_Exercise description_
For this exercise, repeat all of the material verbatim apart from its images.

## begin Provided data

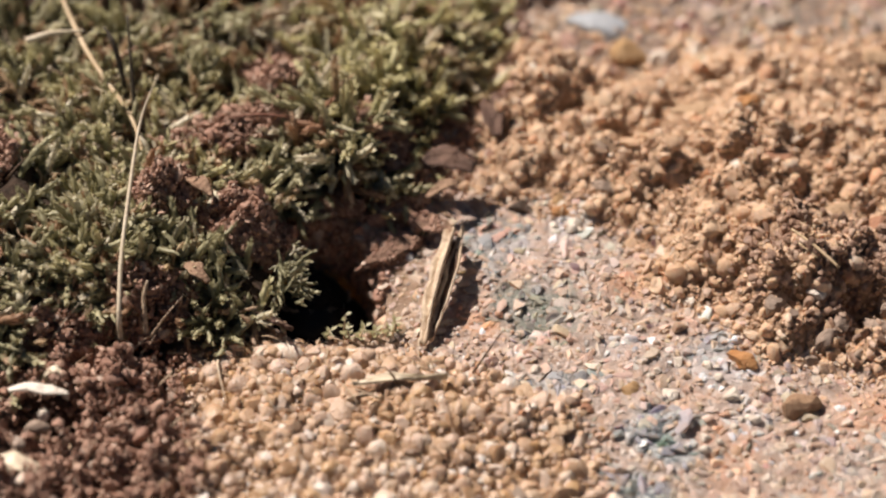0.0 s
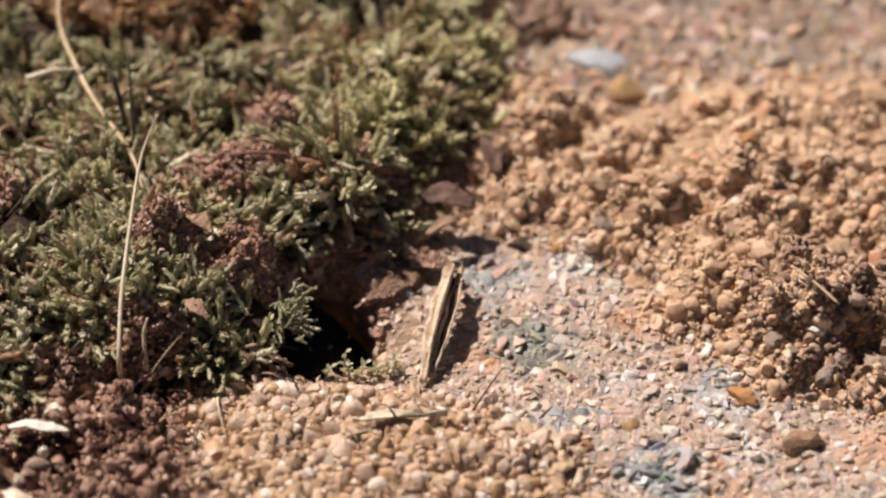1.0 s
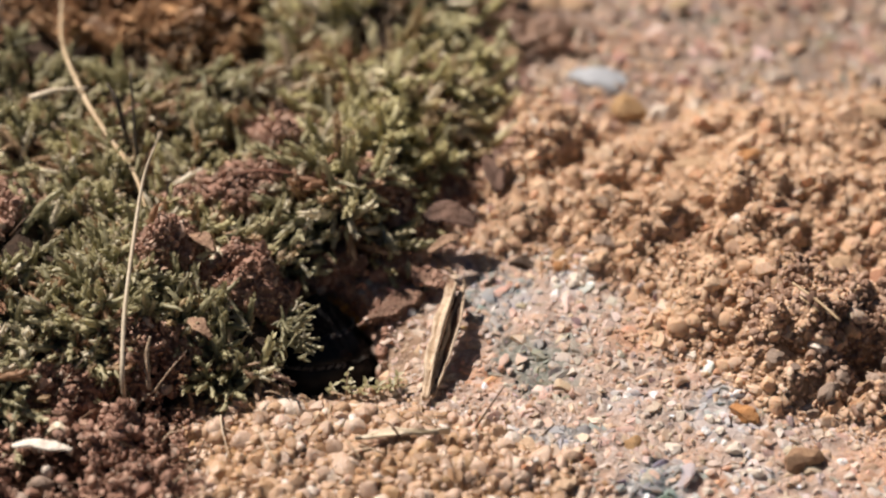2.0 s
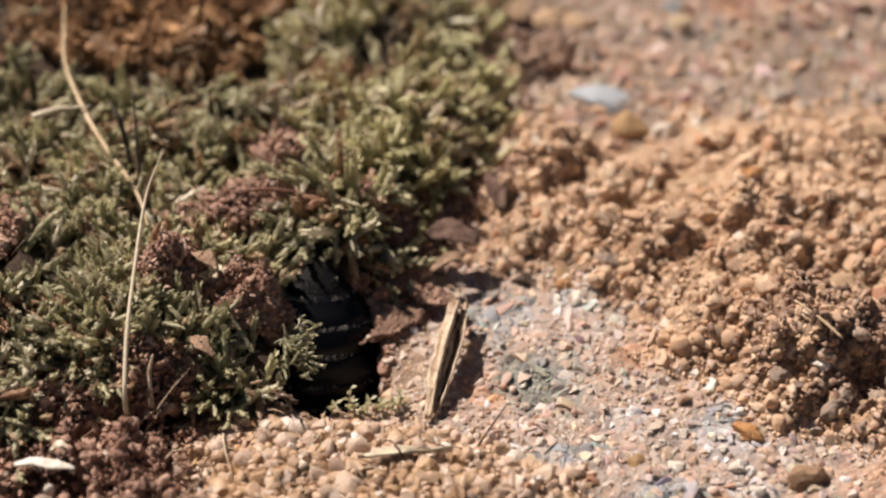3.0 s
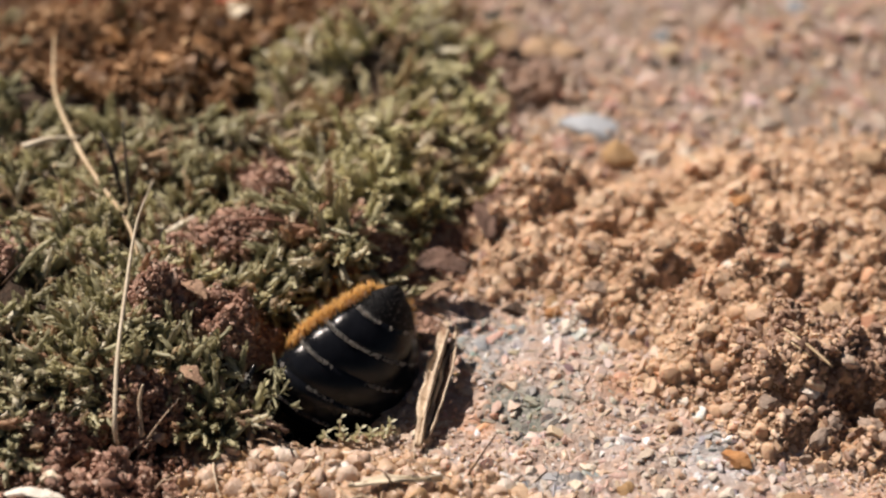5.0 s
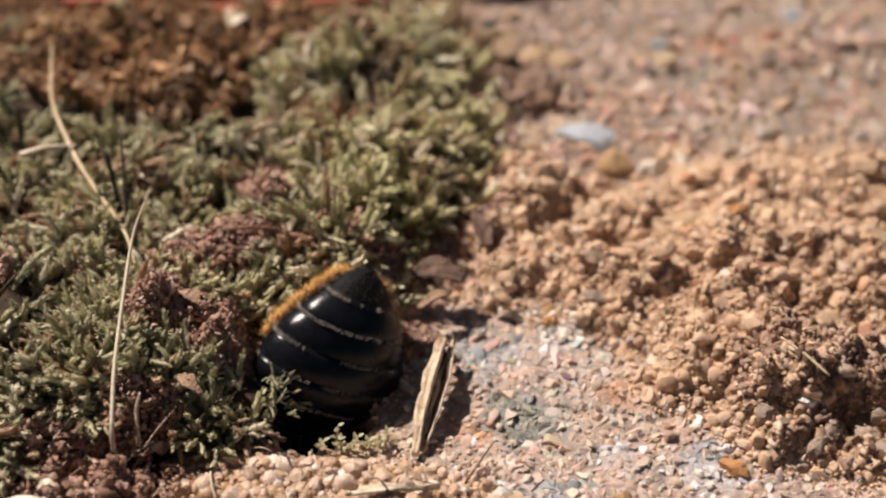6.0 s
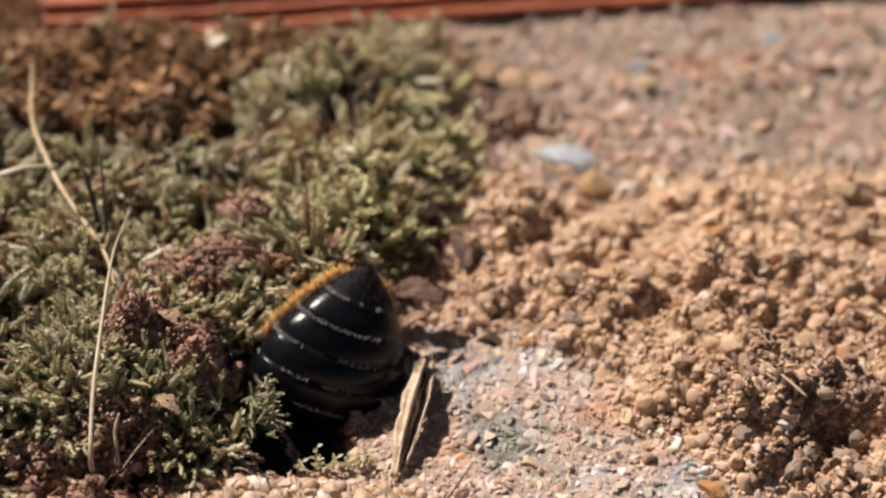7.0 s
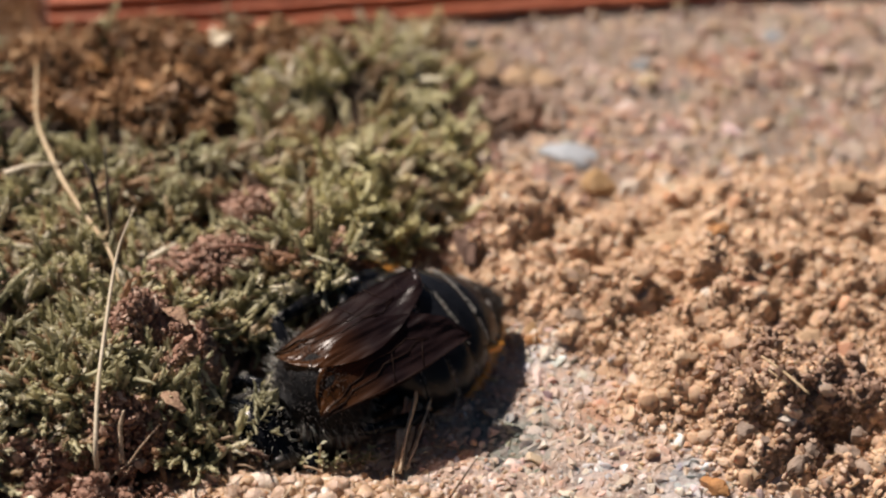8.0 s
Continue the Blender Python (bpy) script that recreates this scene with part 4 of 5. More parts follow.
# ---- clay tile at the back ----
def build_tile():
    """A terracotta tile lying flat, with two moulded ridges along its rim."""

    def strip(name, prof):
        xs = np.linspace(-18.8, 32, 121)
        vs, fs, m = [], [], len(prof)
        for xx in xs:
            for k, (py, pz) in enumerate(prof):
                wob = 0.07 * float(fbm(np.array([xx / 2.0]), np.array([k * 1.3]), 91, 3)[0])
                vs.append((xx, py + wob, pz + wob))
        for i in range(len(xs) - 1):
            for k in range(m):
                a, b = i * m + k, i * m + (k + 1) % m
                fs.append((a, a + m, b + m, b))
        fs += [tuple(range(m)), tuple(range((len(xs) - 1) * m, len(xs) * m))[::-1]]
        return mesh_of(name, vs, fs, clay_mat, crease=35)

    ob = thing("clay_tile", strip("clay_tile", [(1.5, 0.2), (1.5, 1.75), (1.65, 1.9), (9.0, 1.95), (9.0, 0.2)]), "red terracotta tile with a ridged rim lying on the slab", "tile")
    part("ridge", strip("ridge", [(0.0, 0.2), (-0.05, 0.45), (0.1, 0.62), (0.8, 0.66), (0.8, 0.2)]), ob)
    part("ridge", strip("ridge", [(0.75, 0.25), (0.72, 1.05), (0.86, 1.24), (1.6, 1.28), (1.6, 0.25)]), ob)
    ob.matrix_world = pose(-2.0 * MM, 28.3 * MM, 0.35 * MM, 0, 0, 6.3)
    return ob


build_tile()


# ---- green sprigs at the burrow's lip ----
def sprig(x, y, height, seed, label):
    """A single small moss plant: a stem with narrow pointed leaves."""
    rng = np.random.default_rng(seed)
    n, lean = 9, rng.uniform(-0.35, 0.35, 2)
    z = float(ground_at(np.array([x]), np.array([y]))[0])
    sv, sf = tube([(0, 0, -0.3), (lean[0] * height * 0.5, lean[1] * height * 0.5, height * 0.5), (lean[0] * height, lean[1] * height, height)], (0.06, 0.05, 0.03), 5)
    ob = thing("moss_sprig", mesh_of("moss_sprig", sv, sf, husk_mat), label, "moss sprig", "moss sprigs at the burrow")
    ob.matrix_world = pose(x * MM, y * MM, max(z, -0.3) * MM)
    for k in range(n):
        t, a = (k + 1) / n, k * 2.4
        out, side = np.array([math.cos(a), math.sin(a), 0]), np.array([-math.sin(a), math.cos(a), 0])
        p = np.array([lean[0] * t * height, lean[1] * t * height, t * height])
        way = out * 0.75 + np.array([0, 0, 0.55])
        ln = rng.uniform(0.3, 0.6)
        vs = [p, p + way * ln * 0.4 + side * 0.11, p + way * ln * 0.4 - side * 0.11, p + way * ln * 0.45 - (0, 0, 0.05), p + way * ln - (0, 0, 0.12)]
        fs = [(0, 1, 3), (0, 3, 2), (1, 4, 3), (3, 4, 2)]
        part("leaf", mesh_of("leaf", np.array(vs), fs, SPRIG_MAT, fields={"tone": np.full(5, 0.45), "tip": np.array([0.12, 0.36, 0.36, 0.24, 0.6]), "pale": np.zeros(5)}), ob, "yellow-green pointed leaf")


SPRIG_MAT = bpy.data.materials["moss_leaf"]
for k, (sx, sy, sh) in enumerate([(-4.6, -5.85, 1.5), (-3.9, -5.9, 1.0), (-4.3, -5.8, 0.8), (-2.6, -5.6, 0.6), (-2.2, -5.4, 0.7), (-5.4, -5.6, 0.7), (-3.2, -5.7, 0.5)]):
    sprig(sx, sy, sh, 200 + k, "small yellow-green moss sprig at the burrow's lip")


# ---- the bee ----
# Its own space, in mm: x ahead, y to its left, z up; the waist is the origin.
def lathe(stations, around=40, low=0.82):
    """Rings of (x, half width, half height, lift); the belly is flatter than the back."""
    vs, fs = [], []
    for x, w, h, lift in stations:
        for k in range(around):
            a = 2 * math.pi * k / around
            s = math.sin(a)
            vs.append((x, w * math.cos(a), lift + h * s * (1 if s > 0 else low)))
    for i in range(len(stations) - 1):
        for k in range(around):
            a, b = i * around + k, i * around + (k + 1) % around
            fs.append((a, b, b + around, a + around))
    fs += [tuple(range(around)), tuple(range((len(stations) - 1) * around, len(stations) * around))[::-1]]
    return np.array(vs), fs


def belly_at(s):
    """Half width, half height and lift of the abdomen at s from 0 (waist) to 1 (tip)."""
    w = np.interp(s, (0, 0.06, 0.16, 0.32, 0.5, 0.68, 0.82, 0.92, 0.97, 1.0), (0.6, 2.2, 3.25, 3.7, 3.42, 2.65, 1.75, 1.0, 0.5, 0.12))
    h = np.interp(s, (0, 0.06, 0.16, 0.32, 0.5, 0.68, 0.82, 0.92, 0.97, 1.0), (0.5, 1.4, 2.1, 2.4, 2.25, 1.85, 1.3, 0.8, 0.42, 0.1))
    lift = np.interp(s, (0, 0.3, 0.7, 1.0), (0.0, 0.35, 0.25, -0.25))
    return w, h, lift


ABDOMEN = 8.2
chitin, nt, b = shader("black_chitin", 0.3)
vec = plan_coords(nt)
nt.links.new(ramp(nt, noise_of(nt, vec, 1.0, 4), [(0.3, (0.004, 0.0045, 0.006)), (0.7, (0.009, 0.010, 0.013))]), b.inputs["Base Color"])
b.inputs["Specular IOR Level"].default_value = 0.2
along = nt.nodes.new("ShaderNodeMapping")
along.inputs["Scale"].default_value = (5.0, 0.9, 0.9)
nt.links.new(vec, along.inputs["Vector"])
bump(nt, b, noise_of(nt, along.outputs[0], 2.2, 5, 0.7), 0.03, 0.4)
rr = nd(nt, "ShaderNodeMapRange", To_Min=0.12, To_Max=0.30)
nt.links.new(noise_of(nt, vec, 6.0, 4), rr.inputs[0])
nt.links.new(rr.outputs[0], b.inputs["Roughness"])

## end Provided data

_Task response_
0.0 s
1.0 s
2.0 s
3.0 s
5.0 s
6.0 s
7.0 s
8.0 s
Continue the Blender Python (bpy) script that recreates this scene with part 4 of 5. More parts follow.
# ---- clay tile at the back ----
def build_tile():
    """A terracotta tile lying flat, with two moulded ridges along its rim."""

    def strip(name, prof):
        xs = np.linspace(-18.8, 32, 121)
        vs, fs, m = [], [], len(prof)
        for xx in xs:
            for k, (py, pz) in enumerate(prof):
                wob = 0.07 * float(fbm(np.array([xx / 2.0]), np.array([k * 1.3]), 91, 3)[0])
                vs.append((xx, py + wob, pz + wob))
        for i in range(len(xs) - 1):
            for k in range(m):
                a, b = i * m + k, i * m + (k + 1) % m
                fs.append((a, a + m, b + m, b))
        fs += [tuple(range(m)), tuple(range((len(xs) - 1) * m, len(xs) * m))[::-1]]
        return mesh_of(name, vs, fs, clay_mat, crease=35)

    ob = thing("clay_tile", strip("clay_tile", [(1.5, 0.2), (1.5, 1.75), (1.65, 1.9), (9.0, 1.95), (9.0, 0.2)]), "red terracotta tile with a ridged rim lying on the slab", "tile")
    part("ridge", strip("ridge", [(0.0, 0.2), (-0.05, 0.45), (0.1, 0.62), (0.8, 0.66), (0.8, 0.2)]), ob)
    part("ridge", strip("ridge", [(0.75, 0.25), (0.72, 1.05), (0.86, 1.24), (1.6, 1.28), (1.6, 0.25)]), ob)
    ob.matrix_world = pose(-2.0 * MM, 28.3 * MM, 0.35 * MM, 0, 0, 6.3)
    return ob


build_tile()


# ---- green sprigs at the burrow's lip ----
def sprig(x, y, height, seed, label):
    """A single small moss plant: a stem with narrow pointed leaves."""
    rng = np.random.default_rng(seed)
    n, lean = 9, rng.uniform(-0.35, 0.35, 2)
    z = float(ground_at(np.array([x]), np.array([y]))[0])
    sv, sf = tube([(0, 0, -0.3), (lean[0] * height * 0.5, lean[1] * height * 0.5, height * 0.5), (lean[0] * height, lean[1] * height, height)], (0.06, 0.05, 0.03), 5)
    ob = thing("moss_sprig", mesh_of("moss_sprig", sv, sf, husk_mat), label, "moss sprig", "moss sprigs at the burrow")
    ob.matrix_world = pose(x * MM, y * MM, max(z, -0.3) * MM)
    for k in range(n):
        t, a = (k + 1) / n, k * 2.4
        out, side = np.array([math.cos(a), math.sin(a), 0]), np.array([-math.sin(a), math.cos(a), 0])
        p = np.array([lean[0] * t * height, lean[1] * t * height, t * height])
        way = out * 0.75 + np.array([0, 0, 0.55])
        ln = rng.uniform(0.3, 0.6)
        vs = [p, p + way * ln * 0.4 + side * 0.11, p + way * ln * 0.4 - side * 0.11, p + way * ln * 0.45 - (0, 0, 0.05), p + way * ln - (0, 0, 0.12)]
        fs = [(0, 1, 3), (0, 3, 2), (1, 4, 3), (3, 4, 2)]
        part("leaf", mesh_of("leaf", np.array(vs), fs, SPRIG_MAT, fields={"tone": np.full(5, 0.45), "tip": np.array([0.12, 0.36, 0.36, 0.24, 0.6]), "pale": np.zeros(5)}), ob, "yellow-green pointed leaf")


SPRIG_MAT = bpy.data.materials["moss_leaf"]
for k, (sx, sy, sh) in enumerate([(-4.6, -5.85, 1.5), (-3.9, -5.9, 1.0), (-4.3, -5.8, 0.8), (-2.6, -5.6, 0.6), (-2.2, -5.4, 0.7), (-5.4, -5.6, 0.7), (-3.2, -5.7, 0.5)]):
    sprig(sx, sy, sh, 200 + k, "small yellow-green moss sprig at the burrow's lip")


# ---- the bee ----
# Its own space, in mm: x ahead, y to its left, z up; the waist is the origin.
def lathe(stations, around=40, low=0.82):
    """Rings of (x, half width, half height, lift); the belly is flatter than the back."""
    vs, fs = [], []
    for x, w, h, lift in stations:
        for k in range(around):
            a = 2 * math.pi * k / around
            s = math.sin(a)
            vs.append((x, w * math.cos(a), lift + h * s * (1 if s > 0 else low)))
    for i in range(len(stations) - 1):
        for k in range(around):
            a, b = i * around + k, i * around + (k + 1) % around
            fs.append((a, b, b + around, a + around))
    fs += [tuple(range(around)), tuple(range((len(stations) - 1) * around, len(stations) * around))[::-1]]
    return np.array(vs), fs


def belly_at(s):
    """Half width, half height and lift of the abdomen at s from 0 (waist) to 1 (tip)."""
    w = np.interp(s, (0, 0.06, 0.16, 0.32, 0.5, 0.68, 0.82, 0.92, 0.97, 1.0), (0.6, 2.2, 3.25, 3.7, 3.42, 2.65, 1.75, 1.0, 0.5, 0.12))
    h = np.interp(s, (0, 0.06, 0.16, 0.32, 0.5, 0.68, 0.82, 0.92, 0.97, 1.0), (0.5, 1.4, 2.1, 2.4, 2.25, 1.85, 1.3, 0.8, 0.42, 0.1))
    lift = np.interp(s, (0, 0.3, 0.7, 1.0), (0.0, 0.35, 0.25, -0.25))
    return w, h, lift


ABDOMEN = 8.2
chitin, nt, b = shader("black_chitin", 0.3)
vec = plan_coords(nt)
nt.links.new(ramp(nt, noise_of(nt, vec, 1.0, 4), [(0.3, (0.004, 0.0045, 0.006)), (0.7, (0.009, 0.010, 0.013))]), b.inputs["Base Color"])
b.inputs["Specular IOR Level"].default_value = 0.2
along = nt.nodes.new("ShaderNodeMapping")
along.inputs["Scale"].default_value = (5.0, 0.9, 0.9)
nt.links.new(vec, along.inputs["Vector"])
bump(nt, b, noise_of(nt, along.outputs[0], 2.2, 5, 0.7), 0.03, 0.4)
rr = nd(nt, "ShaderNodeMapRange", To_Min=0.12, To_Max=0.30)
nt.links.new(noise_of(nt, vec, 6.0, 4), rr.inputs[0])
nt.links.new(rr.outputs[0], b.inputs["Roughness"])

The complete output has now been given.